I LOVE CANDLES.
I have so many candles. One of my favorite projects from last year was based on interacting with fake candles. I also make wooden candle holders and candlesticks. I light a candle almost every night (although I’ve been considering changing that habit due to air pollutants that are released when burning paraffin candles within inclosed spaces).
Our challenge this week is to create an artificial candle using a NeoPixel jewel, so I guess I’ll be adding yet another candle to my collection.
I decided to base my color & movement on this candle, which I’m currently burning through on my coffee table.

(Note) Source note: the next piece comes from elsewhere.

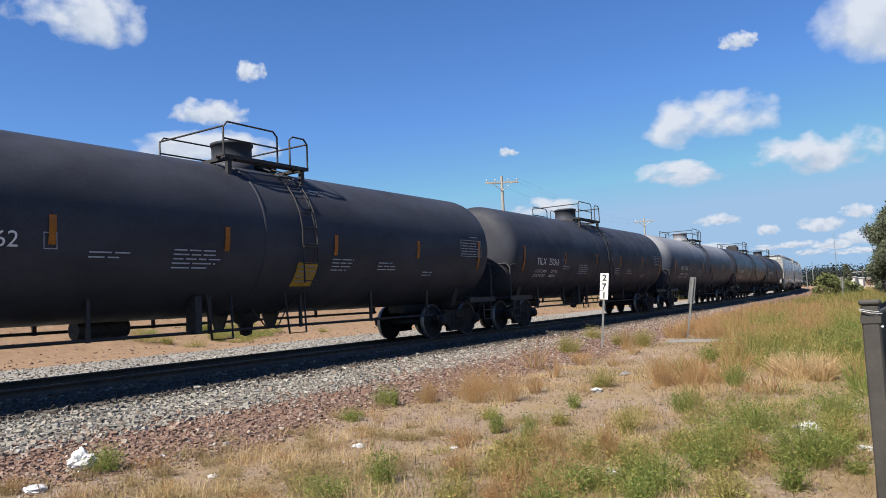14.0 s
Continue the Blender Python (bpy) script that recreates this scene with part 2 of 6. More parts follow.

After soldering together the NeoPixel Jewel and running a few tests, I attempted to color match my desktop candle. To do this, I set up the NeoPixel with my Nano IOT 33 so that the hue, saturation, and value could be tweaked by hand using a rotary encoder. (Code available on Github here).
I ended up with a hue range of about 3400-5400, though it tended towards the lower end of that range when I dimmed my lights further. I decided on a base color of #4D1D03, which through the white acrylic diffuser, seemed to mach pretty well. This acrylic was a random off-cut from the junk shelf, but I felt it recreated the white wax pretty well. I tested this with frosted satin-ice acrylic and other translucent acrylics I had around, but they all seemed either too transparent or I felt they held the color wrong.
Once I’d gotten color reproduction down to my satisfaction, I needed to build a body for the candle. I did this before playing with animation or other tweaks, because I had the sneaking suspicion that the base + diffuser of the candle would have a large effect on everything else.
I started with this spare chunk of walnut that I sawed flat.
I took this block to the drill press with several forstner bits, slowly stepping up in size until I had a good-enough sized hole.
The final walnut block has a 1 5/8” diameter hollow, made on the drill press, with a 2” diameter depression at the top for an acrylic piece to sit in. I also drilled a hole into the side for a microusb plug.
Based on the size of the block I wanted to use, I needed to size down the microcontroller to fit. I went for a Trinket M0 (co-opted from another project, so already soldered up), and managed to re-configure the Jewel’s wires to sit directly atop the Trinket’s header pins.
This tiny form factor fits well (if a little loosely) inside the hollow. I added a small ring (prototyped in cardboard and someday to be re-made in acrylic) to fit the Jewel to the full diameter of the hole, and included standoffs to raise the acrylic diffuser off of the LEDs.
As for the diffuser, there was some playing around. For a solid 25 minutes, Adnan and I collaborated because of a few serendipitous design choices, leading to his 3d-resin-printed campfire fitting nearly perfectly into the well that I’d created.
However, it soon become clear that his campfire read as a campfire much better on a low, wide platform, so our collaboration was thus ended.
I ended up following my original plan of using a white acrylic as a diffuser. I soon realized that while the low and almost-opaque diffuser reproduced the color of the candle, it didn’t really reproduce the body of one. To try and build more volume, I added two extra layers of frosted satin-ice acrylic to “pull” the light upwards out of the candle.
For animation, I changed two things: value and hue.
Value changes overall (as in, all pixels are the same value), and moves higher and lower by set steps within an upper and lower bound. Direction of those changes are random, with a 5% chance of happening. I found that changing the value of all the pixels at once gave the most “round” light effect, matching the radius of light I saw on my candle.
Hue also randomly changes within an upper and lower bound, but each pixel changes separately. While they start at the same hue, the pixels will shift over time. I think the effect is subtle, but I enjoy it.
Overall I’m very pleased with the candle. Videos and photos don’t do it justice, but here’s a go anyway:
The light from the real candle vs fake are definitely a bit different. With the Spectromaster, I measured the LED candle to be around 17 lux while the real one hovered around 21. While I think part of that difference comes the light emanating from the bare flame, my false candle really doesn’t “hold a candle” to a real one. :P
Other Reflections & Notes:
- I also tried out this code on a Circuit Express Playground, to see if I could leverage the built-in microphone and LEDs to make something more interactive. However, I found the large circular formate to spread the light a bit too sparsely, and I couldn’t see an easy way of simultaneously diffusing the light with a cover while leaving the microphone open for interaction.
- I really like this candle, and find it very comforting to have on at night. I’d like to modify this by stabilizing the interior with some more structure and add a small battery, as well as add a panel-mounted micro USB port on the side. I’d also probably take some more sand paper and a nice danish oil to the wood to clean it up a bit.
- While I had this on my coffee table, I kept finding myself avoiding reaching over it in fear of the flame. Silly!
- The Trinket M0 has a built-in DotStar, which is useful but particularly annoying in this case as it automatically is set to a bright purple. I needed to add extra code to turn it off, so I have both NeoPixel and DotStar code.